The streaming endpoint serves audio with proper caching headers:

app.get('/api/samples/:roomId/:filename', async (c) => {
  const { roomId, filename } = c.req.param();
  const key = `rooms/${roomId}/clips/${filename}`;

  const object = await c.env.AUDIO_SAMPLES.get(key);
  if (!object) return c.notFound();

  return new Response(object.body, {
    headers: {
      'Content-Type': object.httpMetadata?.contentType || 'audio/wav',
      'Cache-Control': 'public, max-age=31536000',
      'X-R2-Key': key,
    },
  });
});

This edge-first approach means audio samples are served from Cloudflare’s global network with minimal latency.

Lessons Learned

Building this DAW taught me several valuable lessons:

1. Embrace eventual consistency: Users must have local-only preferences (solo/mute) while other edits sync globally. Not everything needs real-time sync.

2. Schema minimalism: Convex works best with minimal, focused schemas. Store only what truly needs synchronization.

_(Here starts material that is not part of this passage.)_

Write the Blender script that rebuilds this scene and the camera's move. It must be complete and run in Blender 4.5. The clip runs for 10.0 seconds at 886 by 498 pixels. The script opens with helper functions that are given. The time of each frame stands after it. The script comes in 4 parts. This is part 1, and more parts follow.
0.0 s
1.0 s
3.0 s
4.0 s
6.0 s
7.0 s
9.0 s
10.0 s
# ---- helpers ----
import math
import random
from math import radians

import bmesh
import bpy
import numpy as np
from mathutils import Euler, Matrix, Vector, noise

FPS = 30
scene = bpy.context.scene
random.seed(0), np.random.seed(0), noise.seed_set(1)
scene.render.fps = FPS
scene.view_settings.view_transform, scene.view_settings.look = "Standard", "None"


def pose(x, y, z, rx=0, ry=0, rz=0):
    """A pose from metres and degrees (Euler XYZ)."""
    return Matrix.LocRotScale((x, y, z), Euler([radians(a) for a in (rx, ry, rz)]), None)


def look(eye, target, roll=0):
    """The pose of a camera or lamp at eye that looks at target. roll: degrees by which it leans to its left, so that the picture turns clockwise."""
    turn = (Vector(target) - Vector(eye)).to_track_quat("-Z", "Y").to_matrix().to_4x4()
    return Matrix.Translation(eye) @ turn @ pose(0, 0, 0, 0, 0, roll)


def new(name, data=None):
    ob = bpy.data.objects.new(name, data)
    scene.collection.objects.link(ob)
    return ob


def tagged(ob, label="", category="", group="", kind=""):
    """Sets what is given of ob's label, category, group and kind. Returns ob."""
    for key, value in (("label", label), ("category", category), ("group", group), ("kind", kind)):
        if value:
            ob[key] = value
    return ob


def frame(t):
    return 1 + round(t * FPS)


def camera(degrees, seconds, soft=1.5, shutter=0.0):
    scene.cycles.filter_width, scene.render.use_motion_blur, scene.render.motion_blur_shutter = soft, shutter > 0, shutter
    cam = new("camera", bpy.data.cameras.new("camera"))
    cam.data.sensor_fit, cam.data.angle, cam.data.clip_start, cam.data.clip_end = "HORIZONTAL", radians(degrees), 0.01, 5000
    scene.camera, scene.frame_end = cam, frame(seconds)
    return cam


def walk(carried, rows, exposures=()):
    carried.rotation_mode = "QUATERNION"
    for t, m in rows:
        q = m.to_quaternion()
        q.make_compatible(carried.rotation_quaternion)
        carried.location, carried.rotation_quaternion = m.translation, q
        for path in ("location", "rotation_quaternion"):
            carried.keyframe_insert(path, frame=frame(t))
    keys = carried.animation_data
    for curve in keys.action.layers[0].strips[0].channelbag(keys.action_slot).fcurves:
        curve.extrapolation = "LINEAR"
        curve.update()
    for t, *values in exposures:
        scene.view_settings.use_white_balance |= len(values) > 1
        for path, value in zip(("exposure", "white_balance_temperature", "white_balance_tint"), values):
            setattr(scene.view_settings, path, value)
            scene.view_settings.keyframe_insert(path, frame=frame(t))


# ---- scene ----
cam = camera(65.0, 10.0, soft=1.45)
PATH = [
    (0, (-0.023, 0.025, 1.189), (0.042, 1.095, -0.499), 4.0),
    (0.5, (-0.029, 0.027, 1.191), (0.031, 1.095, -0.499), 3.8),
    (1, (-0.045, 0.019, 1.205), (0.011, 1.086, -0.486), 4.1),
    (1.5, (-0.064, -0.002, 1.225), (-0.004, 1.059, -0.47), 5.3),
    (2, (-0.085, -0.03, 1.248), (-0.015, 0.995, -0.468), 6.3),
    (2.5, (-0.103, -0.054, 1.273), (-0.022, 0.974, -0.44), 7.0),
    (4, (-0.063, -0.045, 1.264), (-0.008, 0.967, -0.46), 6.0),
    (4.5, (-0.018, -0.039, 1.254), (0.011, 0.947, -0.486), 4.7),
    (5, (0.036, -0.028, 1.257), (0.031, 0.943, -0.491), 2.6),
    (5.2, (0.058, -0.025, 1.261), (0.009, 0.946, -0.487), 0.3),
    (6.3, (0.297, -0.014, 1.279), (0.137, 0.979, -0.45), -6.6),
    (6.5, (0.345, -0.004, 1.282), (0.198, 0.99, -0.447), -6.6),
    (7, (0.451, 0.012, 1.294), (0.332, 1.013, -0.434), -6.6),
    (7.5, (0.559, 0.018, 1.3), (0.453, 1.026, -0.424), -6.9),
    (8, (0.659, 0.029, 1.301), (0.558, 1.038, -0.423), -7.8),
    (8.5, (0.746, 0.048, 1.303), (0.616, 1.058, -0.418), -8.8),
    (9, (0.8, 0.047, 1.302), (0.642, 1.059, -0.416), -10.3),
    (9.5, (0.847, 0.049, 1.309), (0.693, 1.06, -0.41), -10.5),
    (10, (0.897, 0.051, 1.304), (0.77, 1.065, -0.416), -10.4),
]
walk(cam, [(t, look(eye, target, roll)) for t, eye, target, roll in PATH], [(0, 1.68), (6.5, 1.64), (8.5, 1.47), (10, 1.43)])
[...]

3. Lookahead scheduling is essential: Web Audio scheduling is sample-accurate, but JavaScript isn’t. Always schedule audio events ahead of time.

4. TypeScript everywhere pays off: From Convex schema to audio engine types, type safety caught countless bugs during development.

5. Edge infrastructure matters: Serving audio from R2 through Cloudflare’s network.

What’s Next?

The project is live and functional, but there’s always more to explore:

MIDI support for virtual instruments
Audio effects like compression and delay
Collaborative mixing with per-user mix snapshots
Offline editing with sync when reconnected

If you’re interested in real-time collaboration, audio programming, or edge computing, I encourage you to check out the live demo and explore the source code.

Building a DAW in the browser pushes the limits of what’s possible on the web platform—and it’s incredibly rewarding to see it all come together.